1. A memory controller comprising:

a command queue receiving memory access commands from at least one master device and storing the memory access commands;

a determination unit analyzing addresses of a memory, which will be accessed by the received commands, to control an order of processing the stored commands; and

a command interpreter interpreting a command output under the control of the determination unit to output an address related signal.

2. The memory controller as claimed in claim 1, wherein the memory accessed by the master device is a DRAM.

3. The memory controller as claimed in claim 2, wherein the command interpreter comprises:

a RAS (Row Address Strobe) processor generating a RAS signal of the DRAM; and

a CAS (Column Address Strobe) processor generating a CAS signal of the DRAM.

4. The memory controller as claimed in claim 2, wherein the determination unit decides the order of processing the commands stored in the command queue such that a memory access command for accessing a same page of a same bank of the memory, which is accessed by the memory access command currently processed by the command interpreter, is processed first.
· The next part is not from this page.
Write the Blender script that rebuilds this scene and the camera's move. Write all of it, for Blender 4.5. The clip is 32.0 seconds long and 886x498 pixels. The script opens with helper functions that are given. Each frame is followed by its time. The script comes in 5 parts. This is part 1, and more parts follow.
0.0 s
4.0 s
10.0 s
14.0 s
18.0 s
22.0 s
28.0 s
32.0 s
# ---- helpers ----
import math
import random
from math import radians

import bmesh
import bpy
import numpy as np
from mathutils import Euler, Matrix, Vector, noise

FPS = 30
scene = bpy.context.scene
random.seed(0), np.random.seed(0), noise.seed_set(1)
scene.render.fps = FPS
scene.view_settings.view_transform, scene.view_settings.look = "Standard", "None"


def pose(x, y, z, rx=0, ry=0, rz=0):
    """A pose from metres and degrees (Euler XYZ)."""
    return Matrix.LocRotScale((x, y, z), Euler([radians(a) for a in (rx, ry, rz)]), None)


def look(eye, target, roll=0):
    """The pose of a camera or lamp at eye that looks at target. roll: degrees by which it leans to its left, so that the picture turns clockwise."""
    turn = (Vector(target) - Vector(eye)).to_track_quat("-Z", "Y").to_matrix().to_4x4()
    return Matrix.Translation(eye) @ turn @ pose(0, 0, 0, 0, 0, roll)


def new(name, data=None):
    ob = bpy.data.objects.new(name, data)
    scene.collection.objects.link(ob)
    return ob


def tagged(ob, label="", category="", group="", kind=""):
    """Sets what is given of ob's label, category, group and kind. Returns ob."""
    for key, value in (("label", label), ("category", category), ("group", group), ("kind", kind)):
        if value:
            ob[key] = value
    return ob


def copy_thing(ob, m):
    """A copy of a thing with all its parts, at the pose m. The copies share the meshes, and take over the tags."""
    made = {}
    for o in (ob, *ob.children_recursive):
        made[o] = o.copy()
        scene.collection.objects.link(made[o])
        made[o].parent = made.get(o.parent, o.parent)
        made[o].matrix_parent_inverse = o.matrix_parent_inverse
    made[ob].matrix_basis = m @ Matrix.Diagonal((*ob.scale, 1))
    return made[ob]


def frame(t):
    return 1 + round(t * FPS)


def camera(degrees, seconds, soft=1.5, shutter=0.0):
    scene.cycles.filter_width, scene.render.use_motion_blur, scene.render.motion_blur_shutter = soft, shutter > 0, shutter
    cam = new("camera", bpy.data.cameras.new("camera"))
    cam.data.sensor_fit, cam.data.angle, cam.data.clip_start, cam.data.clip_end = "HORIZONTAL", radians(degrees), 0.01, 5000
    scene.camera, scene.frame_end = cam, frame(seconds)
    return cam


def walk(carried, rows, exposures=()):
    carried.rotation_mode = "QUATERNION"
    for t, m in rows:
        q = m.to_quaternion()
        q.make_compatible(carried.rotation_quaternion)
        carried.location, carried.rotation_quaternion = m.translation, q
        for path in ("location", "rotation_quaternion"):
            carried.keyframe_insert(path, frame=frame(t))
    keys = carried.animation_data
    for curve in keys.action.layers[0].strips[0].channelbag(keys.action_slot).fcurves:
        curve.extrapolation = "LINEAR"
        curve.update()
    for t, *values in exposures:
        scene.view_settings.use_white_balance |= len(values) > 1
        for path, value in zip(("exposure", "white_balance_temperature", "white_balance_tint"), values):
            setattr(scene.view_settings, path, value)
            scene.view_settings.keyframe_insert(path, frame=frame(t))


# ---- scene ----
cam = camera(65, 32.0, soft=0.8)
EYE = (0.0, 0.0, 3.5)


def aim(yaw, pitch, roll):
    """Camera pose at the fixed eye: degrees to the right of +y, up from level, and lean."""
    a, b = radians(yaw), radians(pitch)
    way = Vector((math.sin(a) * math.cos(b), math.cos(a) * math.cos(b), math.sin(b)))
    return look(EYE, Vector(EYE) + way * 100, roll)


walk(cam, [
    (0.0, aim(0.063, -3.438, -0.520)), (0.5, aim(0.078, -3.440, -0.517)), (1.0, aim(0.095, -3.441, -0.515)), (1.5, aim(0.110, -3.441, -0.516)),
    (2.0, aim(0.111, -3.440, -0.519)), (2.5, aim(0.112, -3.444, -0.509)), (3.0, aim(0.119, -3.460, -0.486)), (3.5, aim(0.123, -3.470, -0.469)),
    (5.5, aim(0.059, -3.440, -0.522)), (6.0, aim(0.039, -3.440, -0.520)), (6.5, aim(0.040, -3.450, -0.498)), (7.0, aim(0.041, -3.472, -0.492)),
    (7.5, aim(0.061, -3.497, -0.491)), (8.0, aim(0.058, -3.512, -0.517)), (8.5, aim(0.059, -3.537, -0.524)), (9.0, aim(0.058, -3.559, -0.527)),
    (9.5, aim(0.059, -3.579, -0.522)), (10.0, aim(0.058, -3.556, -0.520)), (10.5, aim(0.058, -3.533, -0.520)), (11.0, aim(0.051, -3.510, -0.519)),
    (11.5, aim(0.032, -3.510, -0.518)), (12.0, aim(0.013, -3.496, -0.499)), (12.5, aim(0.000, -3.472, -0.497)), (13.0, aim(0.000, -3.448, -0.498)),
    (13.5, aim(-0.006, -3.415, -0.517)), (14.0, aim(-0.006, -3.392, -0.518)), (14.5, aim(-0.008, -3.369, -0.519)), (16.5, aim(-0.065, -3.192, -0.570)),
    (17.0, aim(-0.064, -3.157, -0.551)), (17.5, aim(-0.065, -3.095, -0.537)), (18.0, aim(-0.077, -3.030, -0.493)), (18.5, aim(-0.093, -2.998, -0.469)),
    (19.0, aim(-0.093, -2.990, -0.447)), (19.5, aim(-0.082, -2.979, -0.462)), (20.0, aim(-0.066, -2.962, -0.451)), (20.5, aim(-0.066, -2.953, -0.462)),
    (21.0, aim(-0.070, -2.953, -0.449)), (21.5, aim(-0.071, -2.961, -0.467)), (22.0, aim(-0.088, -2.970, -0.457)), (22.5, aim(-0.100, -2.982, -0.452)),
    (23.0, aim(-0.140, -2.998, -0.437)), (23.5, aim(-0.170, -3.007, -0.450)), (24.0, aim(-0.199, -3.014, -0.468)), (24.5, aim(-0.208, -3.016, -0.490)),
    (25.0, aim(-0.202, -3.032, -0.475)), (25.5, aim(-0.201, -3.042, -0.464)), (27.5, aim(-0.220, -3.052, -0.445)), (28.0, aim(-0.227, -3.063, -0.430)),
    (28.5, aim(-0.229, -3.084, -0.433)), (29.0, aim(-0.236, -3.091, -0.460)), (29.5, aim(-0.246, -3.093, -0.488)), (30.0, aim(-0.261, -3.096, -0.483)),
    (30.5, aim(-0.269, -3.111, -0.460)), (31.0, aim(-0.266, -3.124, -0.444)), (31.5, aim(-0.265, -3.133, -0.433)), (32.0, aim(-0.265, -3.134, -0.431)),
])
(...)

5. A memory control method comprising:

(a) receiving memory access commands from at least one master device and storing the memory access commands;

(b) analyzing addresses of a memory, which will be accessed by the received commands, to control an order of processing the stored commands; and

(c) interpreting a command output based on the controlled order to output an address related signal.

6. The memory control method as claimed in claim 5, wherein the memory accessed by the master device is a DRAM.

7. The memory control method as claimed in claim 6, wherein operation (b) decides the order of processing the stored commands such that a memory access command for accessing a same page of a same bank of the memory, which is accessed by a currently processed memory access command, is processed first.

8. The memory control method as claimed in claim 6, wherein operation (c) comprises:

generating a RAS (Row Address Strobe) signal of the DRAM; and

generating a CAS (Column Address Strobe) signal of the DRAM.